パサージュ・デ・パノラマについて書こうと思い、パノラマを発明したスコットランド人の画家ロバート・バーカーのことや、モンマルトル大通り側にあった二つのパノラマについて整理していたが、TVのパリ3区のカフェとグルメの番組から流れてきたパリのミュゼットの曲がどうしても知りたくなり、探している間に書く意欲が後退したので、パサージュ・デ・パノラマについては後日書く(笑)。


モンマルトル大通り

その曲とは、






「アニー・ゼット」というタイトルだった。この曲を初めて聴いたのはたぶん高校の頃だったと思う。また、個人経営の古本店でも聴いたことがあった。パリでは聴いたことなかったが、アコーディオン弾きは「アニー・ゼット」のような曲を有名観光地や地下鉄で生演奏をしていることも多いので、佇んでしばらく聴き入ったこともしばしばだった。
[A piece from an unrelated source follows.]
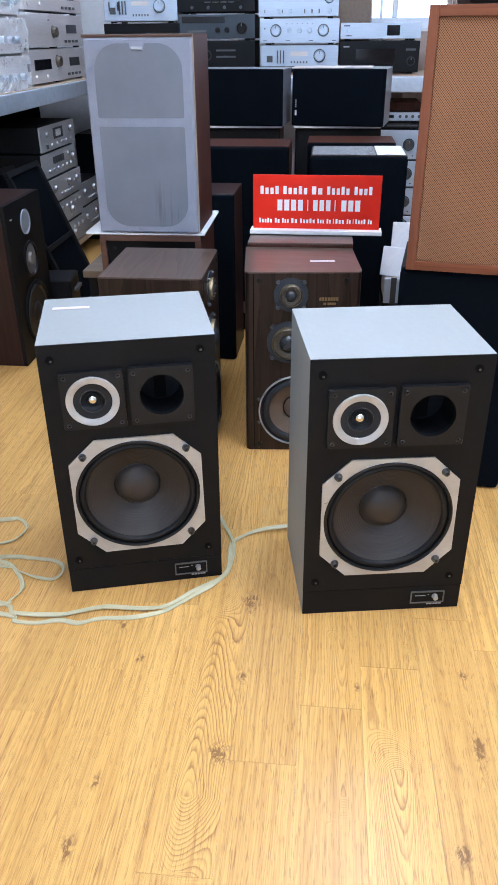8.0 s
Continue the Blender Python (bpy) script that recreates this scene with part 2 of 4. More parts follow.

こういったパリのカフェをイメージできるようなミュゼットを聴くと、俄然心が浮き立つ。



以前紹介したことのある画像だが、曲はこういったカフェ、サン・ジェルマン・デ・プレやモンマルトルのテアトル広場周辺に良く似合うように思う。音楽は一気に現地のことを体の内側から思い出させてくれる不思議な作用を持っている。